Another aspect is what happens when madness dominates. That should indicate that things get more chaotic. When I have no strict plans on what's going on, I can really "go wild" with that. I don't always do, but when I occasionally do, it's fun and it helps.

And yet another aspect is worrying about spotlight, pacing and structuring. With a simple rule of "one roll per character and then we move to the next one" (not something stated in the game itself but something I've come up with), a LOT of the these issues are really very easily dealt with. Rolling the dice in DRYH is lots of fun and quite satisfying and gives players lots of spotlight, and also provides structure. Sure, there's still some things in this regard the system doesn't handle for me - sometimes dialogues drag out with no dice hitting the table and I need to cut things without rolling dice, or sometimes the group is unevenly separated and the spotlight considerations become somewhat different, but it's still not too much work.

However, I wouldn't really say that what happened is players contributing more; in the example I gave with the Madness Talents, I was the one who answered what really was behind the High School (which I improvised on the spot). I'm the one doing most of the narration (which, as I said, I mostly improvise.)
It's just that with a free form game I don't think I'd risk doing something like that - going with very little preparation and counting on my ability to improvise things and the players' occasional contribution. In DRYH, I feel the structure of the system drives the game forward very well no matter what happens, and thus it's a lot harder for me to get stuck and not know what to do and how to continue.

Elkin

I've had the same moment of enlightenment about a month ago, when I GMed my first game of Apocalypse World to a group of adults.

AW does not state explicitly what the system does; instead, it states explicitly what are your goals as GM. Your goals are to (1) make the world seem real, (2) make the PCs' lives not boring and (3) play to find out out what happens.

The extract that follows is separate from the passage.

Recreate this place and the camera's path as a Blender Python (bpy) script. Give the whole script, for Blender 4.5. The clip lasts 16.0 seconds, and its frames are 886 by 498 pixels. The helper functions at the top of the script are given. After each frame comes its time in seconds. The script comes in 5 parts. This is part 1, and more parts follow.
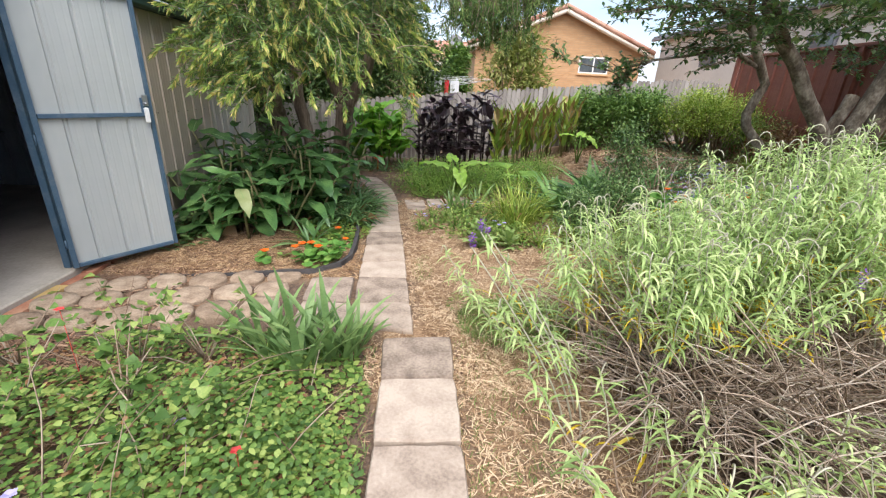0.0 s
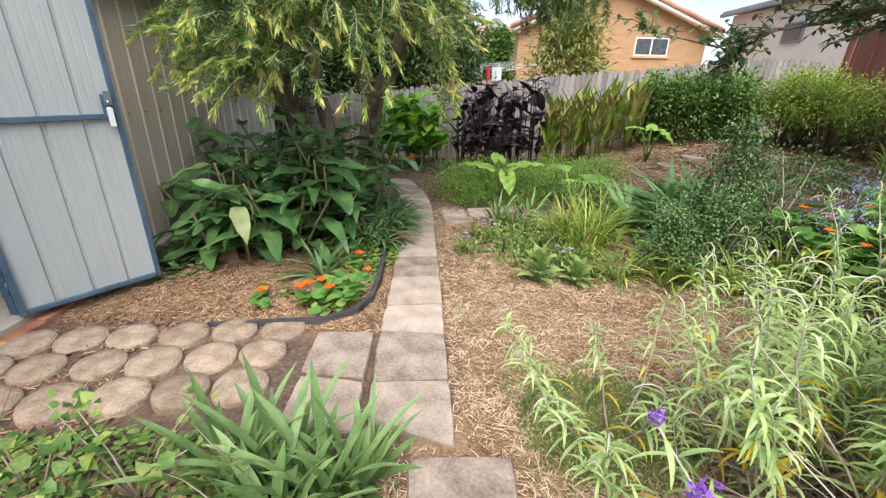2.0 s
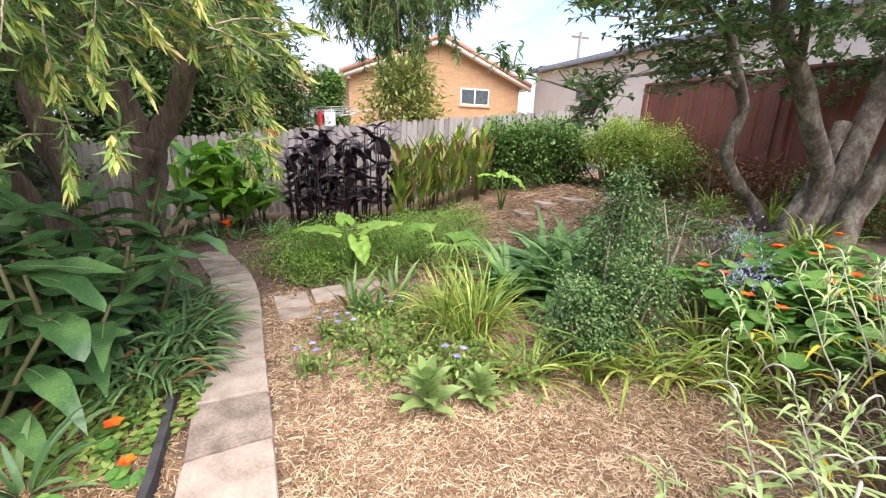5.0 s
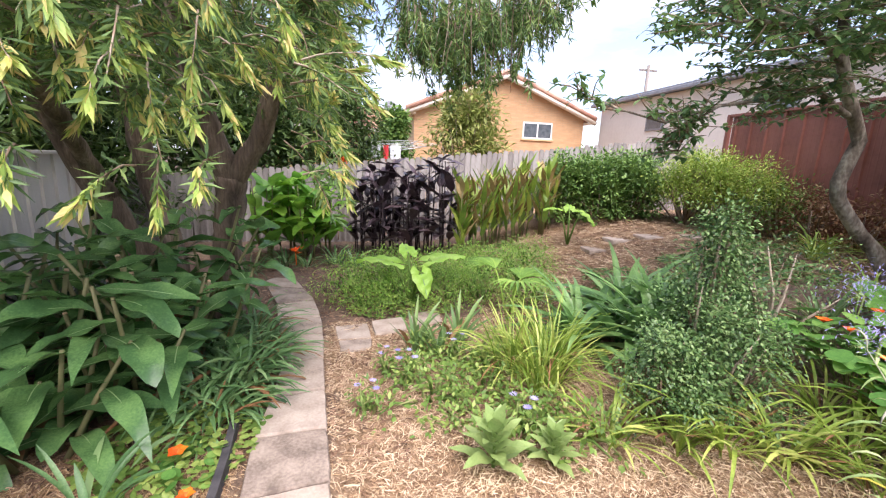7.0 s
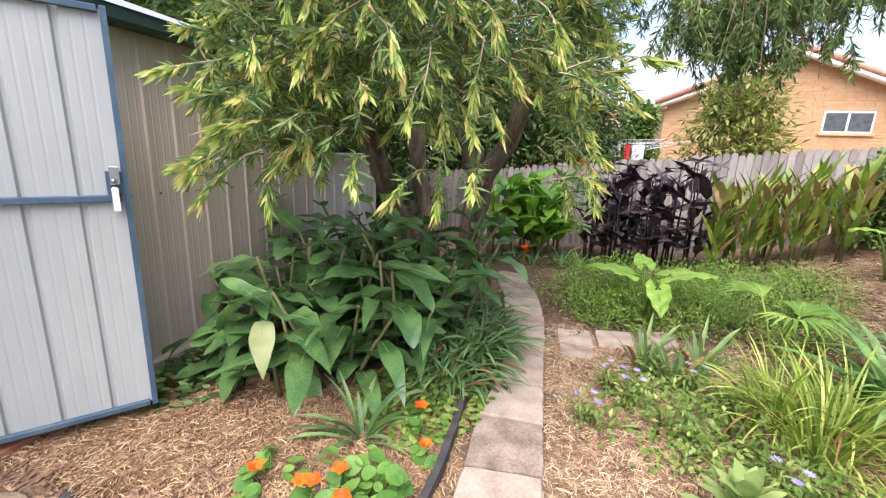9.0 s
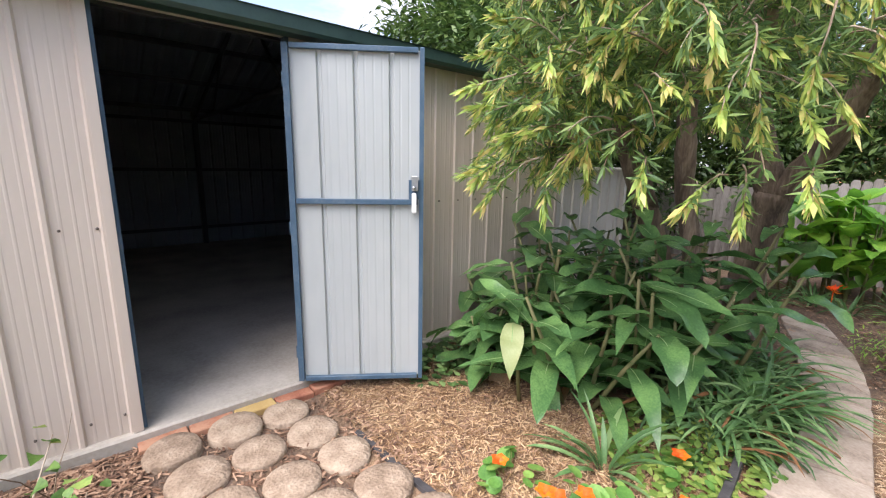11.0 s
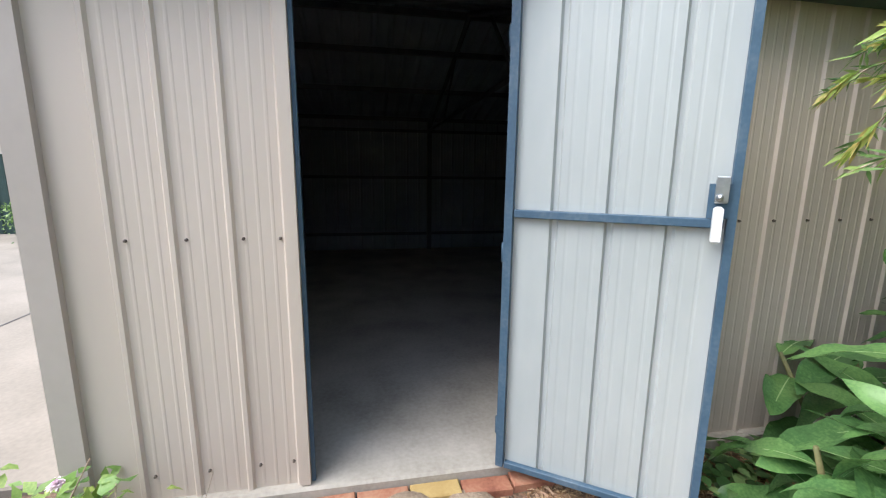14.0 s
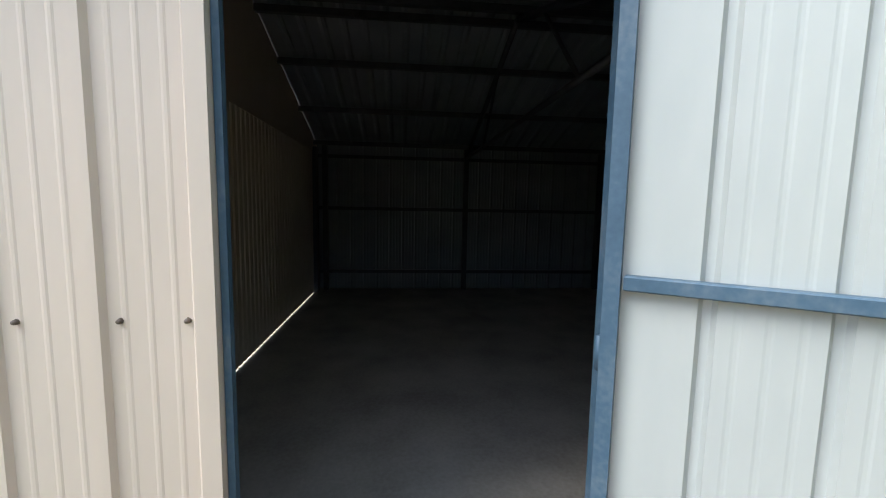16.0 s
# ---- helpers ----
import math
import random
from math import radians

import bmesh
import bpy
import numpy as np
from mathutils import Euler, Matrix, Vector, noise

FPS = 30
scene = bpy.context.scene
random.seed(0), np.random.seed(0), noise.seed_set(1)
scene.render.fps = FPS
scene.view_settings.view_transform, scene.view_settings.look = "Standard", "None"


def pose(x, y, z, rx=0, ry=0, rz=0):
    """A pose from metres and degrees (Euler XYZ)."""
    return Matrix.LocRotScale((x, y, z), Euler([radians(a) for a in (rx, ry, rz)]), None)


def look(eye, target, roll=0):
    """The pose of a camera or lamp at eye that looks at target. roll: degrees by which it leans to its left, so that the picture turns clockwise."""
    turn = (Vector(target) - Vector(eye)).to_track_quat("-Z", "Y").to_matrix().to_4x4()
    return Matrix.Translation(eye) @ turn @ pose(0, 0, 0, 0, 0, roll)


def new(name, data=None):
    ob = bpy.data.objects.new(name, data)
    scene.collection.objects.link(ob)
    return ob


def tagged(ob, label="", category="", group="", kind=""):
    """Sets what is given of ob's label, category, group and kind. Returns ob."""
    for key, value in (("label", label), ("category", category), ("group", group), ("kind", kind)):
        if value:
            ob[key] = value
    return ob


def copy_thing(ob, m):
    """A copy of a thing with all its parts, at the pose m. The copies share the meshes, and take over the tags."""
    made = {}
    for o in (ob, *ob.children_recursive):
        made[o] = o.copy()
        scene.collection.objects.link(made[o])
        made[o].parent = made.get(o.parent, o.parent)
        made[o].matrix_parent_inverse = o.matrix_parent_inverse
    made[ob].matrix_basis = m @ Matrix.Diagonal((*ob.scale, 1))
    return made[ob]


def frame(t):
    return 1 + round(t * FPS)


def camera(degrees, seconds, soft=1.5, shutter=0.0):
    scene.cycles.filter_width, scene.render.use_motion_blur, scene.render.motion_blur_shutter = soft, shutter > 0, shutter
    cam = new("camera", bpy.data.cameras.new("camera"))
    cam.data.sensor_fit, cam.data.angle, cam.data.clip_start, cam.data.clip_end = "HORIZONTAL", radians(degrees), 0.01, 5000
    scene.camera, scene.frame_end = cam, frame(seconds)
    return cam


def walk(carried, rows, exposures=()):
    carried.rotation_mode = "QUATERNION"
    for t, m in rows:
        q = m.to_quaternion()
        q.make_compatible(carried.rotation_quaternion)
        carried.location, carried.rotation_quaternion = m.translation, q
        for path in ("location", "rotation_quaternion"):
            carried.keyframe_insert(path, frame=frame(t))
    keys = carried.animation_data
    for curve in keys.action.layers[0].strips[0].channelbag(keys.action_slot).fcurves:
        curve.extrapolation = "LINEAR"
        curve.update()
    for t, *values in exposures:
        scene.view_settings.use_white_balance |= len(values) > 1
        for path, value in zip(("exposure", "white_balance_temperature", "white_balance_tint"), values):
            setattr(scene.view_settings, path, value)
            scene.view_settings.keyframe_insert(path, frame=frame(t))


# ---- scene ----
cam = camera(93.8, 16.0, soft=1.2)
PATH = [
    (0, (0.402, 0.16, 1.54), (0.525, 2.026, 0.831), 2.8),
    (0.5, (0.376, 0.416, 1.557), (0.461, 2.285, 0.85), 2.6),
    (1, (0.39, 0.709, 1.533), (0.424, 2.573, 0.811), 2.4),
    (1.5, (0.409, 0.946, 1.537), (0.384, 2.802, 0.794), 2.0),
    (2, (0.341, 1.198, 1.524), (0.299, 3.048, 0.766), 1.6),
    (2.5, (0.329, 1.4, 1.498), (0.353, 3.251, 0.741), 1.3),
    (3, (0.368, 1.644, 1.491), (0.538, 3.493, 0.748), 1.0),
    (3.5, (0.382, 1.835, 1.501), (0.74, 3.665, 0.777), 1.2),
    (4, (0.404, 2.104, 1.496), (0.943, 3.906, 0.816), 0.8),
    (4.2, (0.421, 2.173, 1.511), (1.022, 3.963, 0.852), 0.8),
    (6.3, (0.399, 2.565, 1.503), (1.073, 4.403, 1.093), 2.0),
    (6.5, (0.395, 2.563, 1.501), (1.008, 4.423, 1.095), 2.1),
    (7, (0.377, 2.551, 1.503), (0.789, 4.464, 1.091), 2.1),
    (7.5, (0.361, 2.538, 1.503), (0.531, 4.486, 1.081), 2.1),
    (8, (0.347, 2.521, 1.526), (0.263, 4.469, 1.083), 2.3),
    (8.5, (0.319, 2.522, 1.536), (-0.025, 4.439, 1.079), 2.4),
    (9, (0.286, 2.513, 1.531), (-0.326, 4.362, 1.075), 2.2),
    (9.5, (0.244, 2.474, 1.535), (-0.632, 4.216, 1.088), 1.9),
    (10, (0.217, 2.451, 1.538), (-0.903, 4.048, 1.098), 1.7),
    (10.2, (0.203, 2.437, 1.532), (-1.005, 3.971, 1.098), 1.6),
    (12.3, (-0.092, 2.569, 1.391), (-1.869, 3.398, 0.999), 0.9),
    (12.5, (-0.149, 2.603, 1.408), (-1.954, 3.363, 1.004), 1.0),
    (13, (-0.322, 2.715, 1.389), (-2.198, 3.287, 0.999), 0.8),
    (13.5, (-0.528, 2.792, 1.415), (-2.442, 3.228, 1.034), 0.6),
    (14, (-0.708, 2.782, 1.404), (-2.641, 3.148, 1.043), 0.6),
    (14.5, (-0.962, 2.758, 1.44), (-2.911, 3.063, 1.11), 0.5),
    (15, (-1.125, 2.785, 1.423), (-3.083, 3.068, 1.129), 0.7),
    (15.5, (-1.317, 2.9, 1.426), (-3.286, 3.137, 1.169), 0.8),
    (16, (-1.484, 2.908, 1.403), (-3.463, 3.107, 1.19), 1.1),
]
walk(cam, [(t, look(eye, target, roll)) for t, eye, target, roll in PATH],
     [(0, 0.98, 6450, 13), (4, 1.18, 6450, 15), (6.5, 1.47, 6350, 23), (8.8, 1.38, 6450, 20), (10, 1.46, 6500, 20), (12.5, 1.46, 6200, 14), (13.5, 1.48, 6200, 13), (15, 1.64, 6250, 8), (16, 1.72, 6300, 8)])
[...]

The corollary is that it is not your job to make sure the players are entertained; it is not your job to take care of pacing and atmosphere; it is not your job to be fair or to challenge the skills of the players or the PCs.  it is not your job to carefully ration information and set the game towards the big showdown or the big reveal. The game text also explicitly warns you, several times, that if you plan anything in advance other than "these are the various threats, and this is what they will do unless they are somehow foiled", you are not playing Apocalypse World.

Once I've started to apply these principles, I've been feeling underworked when GMing. It does takes a huge burden of your shoulders, especially when contrasted with the carefully-planned Exalted campaign I played with the same group a few months ago.

Callan S.

But then it's just a board game! And why do you even need a GM then!?

Just joking! Just joking! I have some sick sense of humour in writing the very words I'd dread to read...

Well that and I'm outlining the method of critique that is often applied on these matters (thankfully not in this thread so far) of treating this as a binary. Ie, either the GM decides on and handles everything OR it's a board game. When really it's a sliding scale of how much a GM decides things and how much hard rules determine the activities progress and eventual outcome. With each game author deciding where they set the slider for each of their games. I think there's alot of liberty in realising the slider doesn't have to be pressed hard toward the 'GM handles/determines everything' end.

ODDin

I don't think this is really the difference between RPGs and board games. Fiasco has no GM whatsoever, but I wouldn't really call it a board game.